Duke Energy’s management uses adjusted diluted EPS, which is a non-GAAP financial measure as it represents diluted EPS from continuing operations attributable to Duke Energy common shareholders, adjusted for the per-share impact of special items and the mark-to-market impacts of economic hedges in the Commercial Power segment, as a measure to evaluate operations of the company.

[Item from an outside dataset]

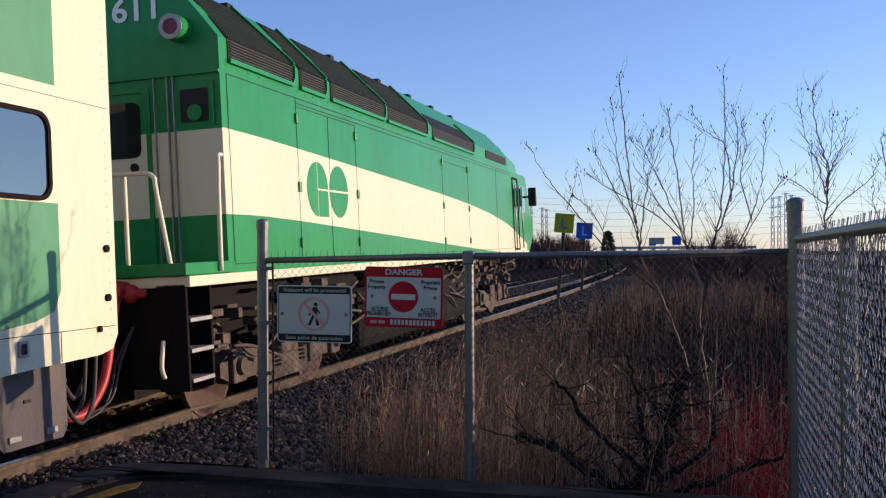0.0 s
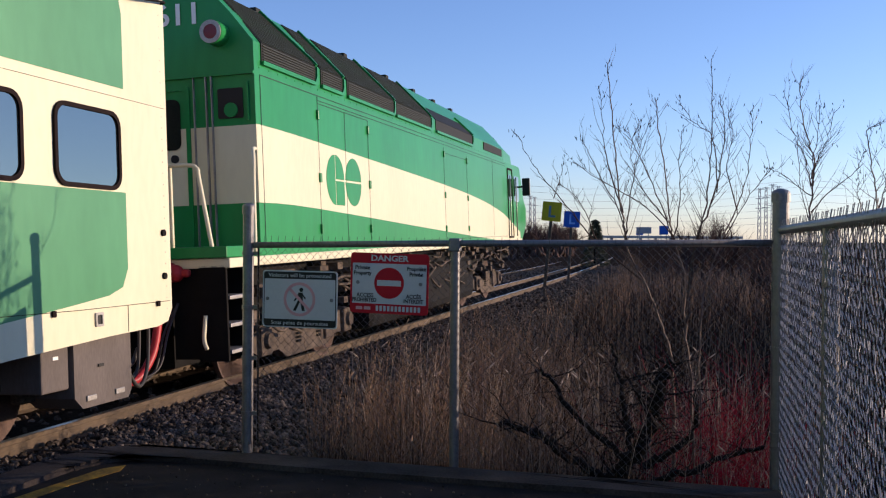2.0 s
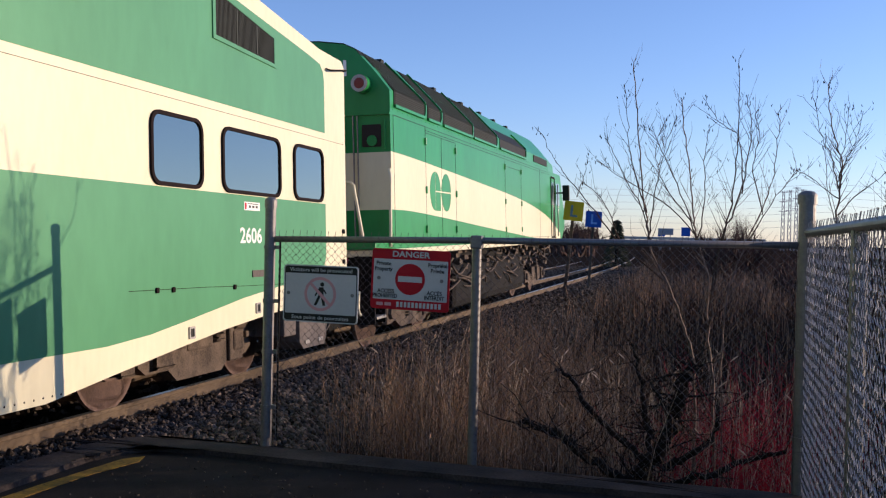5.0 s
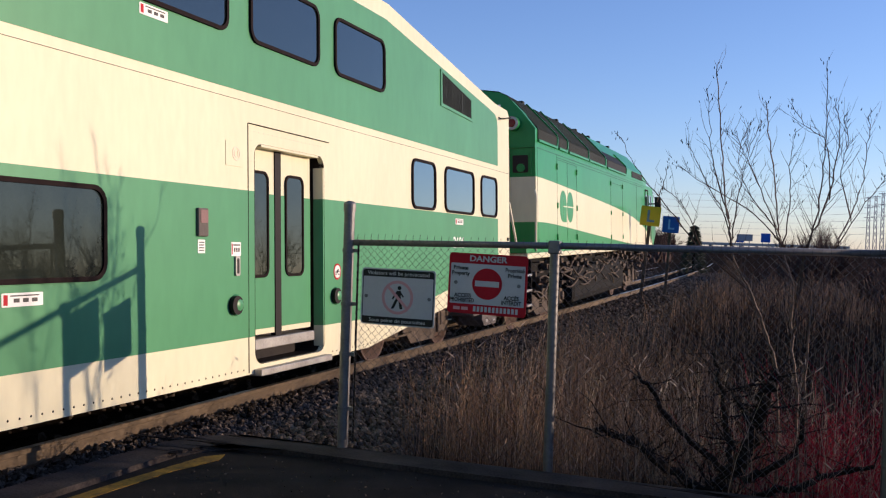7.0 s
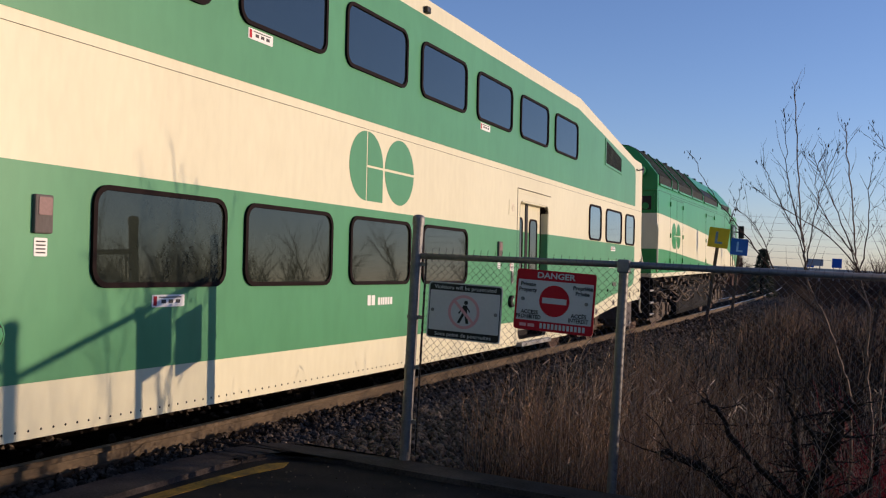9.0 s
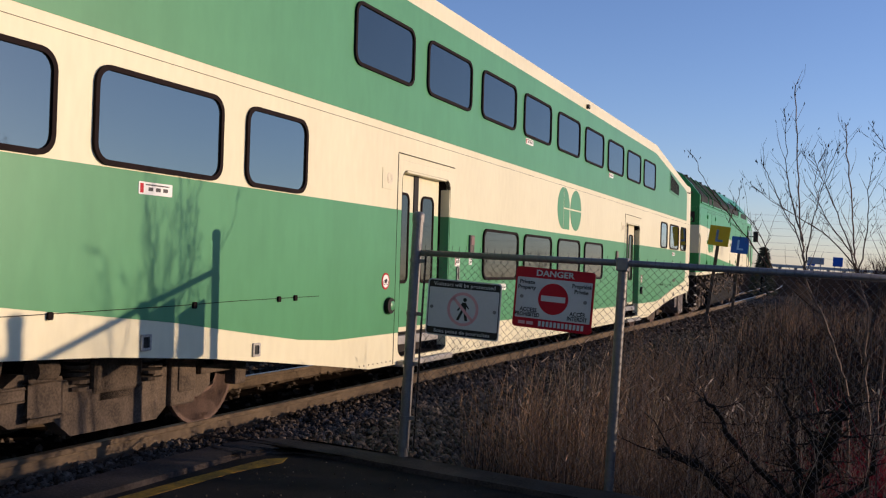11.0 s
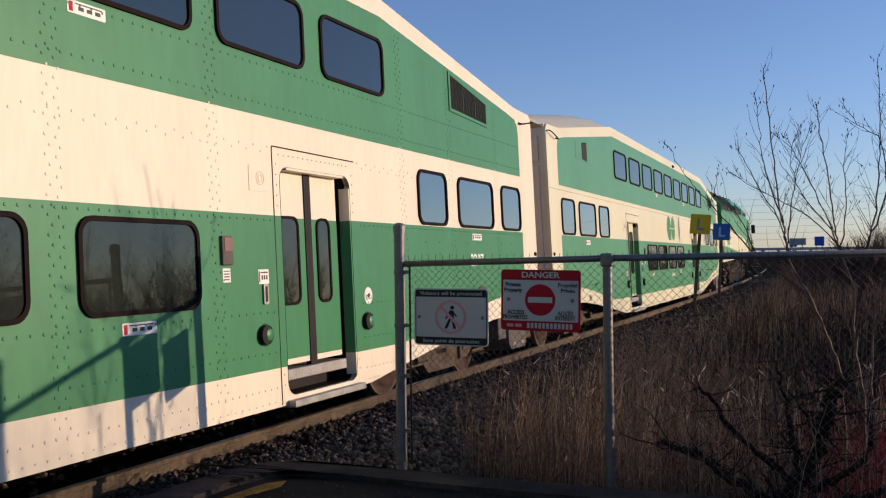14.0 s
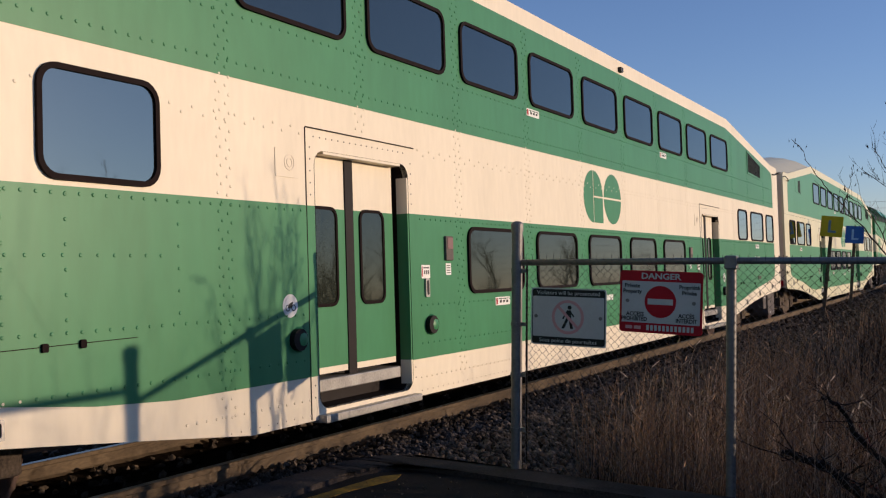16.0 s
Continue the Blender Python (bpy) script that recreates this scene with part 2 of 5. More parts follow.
def tube(name, pts, r, mat, parent=None, n=10, label=""):
    v, f = [], []
    tube_data(v, f, pts, [r] * len(pts), n)
    ob = mesh_part(name, v, f, mat, parent, label)
    ob.data.shade_smooth()
    return ob


def bend(pts, n=6):
    """A smooth line through pts."""
    out, p = [], [Vector(q) for q in pts]
    for i in range(len(p) - 1):
        a, b, c, d = p[max(i - 1, 0)], p[i], p[i + 1], p[min(i + 2, len(p) - 1)]
        for k in range(n):
            t = k / n
            out.append(0.5 * (2 * b + (c - a) * t + (2 * a - 5 * b + 4 * c - d) * t * t + (3 * b - a - 3 * c + d) * t ** 3))
    return out + [p[-1]]


def lettering(name, text, size, m, mat, parent, width=0.0, bold=0.0):
    """Raised or printed letters, centred on the pose m; width: how wide they come out."""
    cu = bpy.data.curves.new(name, "FONT")
    cu.body, cu.size, cu.extrude, cu.align_x, cu.align_y, cu.offset, cu.resolution_u = text, size, 0.001, "CENTER", "CENTER", bold, 3
    tmp = bpy.data.objects.new(name, cu)
    me = bpy.data.meshes.new_from_object(tmp)
    bpy.data.objects.remove(tmp)
    me.name = name
    if width:
        xs = [v.co.x for v in me.vertices]
        k = width / (max(xs) - min(xs))
        for v in me.vertices:
            v.co.x *= k
    me.transform(m)
    me.materials.append(mat)
    ob = new(name, me)
    ob.parent = parent
    return ob


def on_side(a, b, x):
    return Matrix(((0, 0, 1, x), (1, 0, 0, a), (0, 1, 0, b), (0, 0, 0, 1)))


def on_front(a, y, b):
    return Matrix(((1, 0, 0, a), (0, 0, -1, y), (0, 1, 0, b), (0, 0, 0, 1)))


# ---- the line of the track ----
BEND, MIDDLE, CANT, GRADE = 0.00056, -5.898, -2.39, -0.0025


def along(s, lat=0.0):
    """The point of the track's middle s metres along, lat metres to its right, and the heading."""
    w = BEND * s
    c = Vector((MIDDLE - math.sin(w / 2) * s, math.cos(w / 2) * s, 0))
    c += Vector((math.cos(w), math.sin(w), 0)) * lat
    c.z = GRADE * c.y - lat * math.sin(radians(CANT))
    return c, w


def on_track(s, half, pitch=0.0):
    """The pose of a car whose middle is s metres along, on trucks half metres before and behind."""
    a, b = along(s + half)[0], along(s - half)[0]
    m, d = (a + b) / 2, a - b
    return pose(m.x, m.y, m.z, math.degrees(math.atan2(d.z, d.y)) + pitch, CANT, math.degrees(math.atan2(-d.x, d.y)))


# ---- ground ----
def lateral(x, y):
    return x - (MIDDLE - BEND * y * y / 2) if y < 250 else x - (MIDDLE - BEND * 31250 - (y - 250) * 0.14)


def height(x, y):
    d, g = lateral(x, y), GRADE * min(max(y, -30), 60)
    k = min(max((d - 2.25) / 2.0, 0), 1) if d > -4 else min(max((-8.6 - d) / 2.0, 0), 1)
    k = k * k * (3 - 2 * k)
    z = (-0.15 + g - min(max(d, -1.6), 1.6) * math.sin(radians(CANT))) * (1 - k) + (-0.78) * k
    z += k * 0.12 * noise.noise((x * 0.5, y * 0.5, 0)) + 0.02 * noise.noise((x * 3, y * 3, 4))
    return z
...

Special items represent certain charges and credits, which management believes will not be recurring on a regular basis. Mark-to-market adjustments reflect the mark-to-market impact of derivative contracts, which is recognized in GAAP earnings immediately as such derivative contracts do not qualify for hedge accounting or regulatory accounting treatment, used in Duke Energy’s hedging of a portion of the economic value of its generation assets in the Commercial Power segment. The economic value of the generation assets is subject to fluctuations in fair value due to market price volatility of the input and output commodities (e.g. coal, power) and, as such, the economic hedging involves both purchases and sales of those input and output commodities related to the generation assets. Because the operations of the generation assets are accounted for under the accrual method, management believes that excluding the impact of mark-to-market changes of the economic hedge contracts from adjusted earnings until settlement better matches the financial impacts of the hedge contract with the portion of the economic value of the underlying hedged asset.

Management believes that the presentation of adjusted diluted EPS provides useful information to investors, as it allows them to more accurately compare the company’s performance across periods. Adjusted diluted EPS is also used as a basis for employee incentive bonuses.

The most directly comparable GAAP measure for adjusted diluted EPS is reported diluted EPS from continuing operations attributable to Duke Energy Corporation common shareholders, which includes the impact of special items and the mark-to-market impacts of economic hedges in the Commercial Power segment.

Due to the forward-looking nature of adjusted diluted EPS for future periods, information to reconcile such non-GAAP financial measures to the most directly comparable GAAP financial measures is not available at this time, as the company is unable to forecast special items and the mark-to-market impacts of economic hedges in the Commercial Power segment for future periods.

Duke Energy also uses adjusted segment EBIT and Other net expenses (including adjusted equity earnings for Crescent Resources) as a measure of historical and anticipated future segment and Other performance. When used for future periods, adjusted segment EBIT and Other net expenses may also include any amounts that may be reported as discontinued operations or extraordinary items. Adjusted segment EBIT and Other net expenses are non-GAAP financial measures, as they represent reported segment EBIT and Other net expenses adjusted for special items and the mark-to-market impacts of economic hedges in the Commercial Power segment.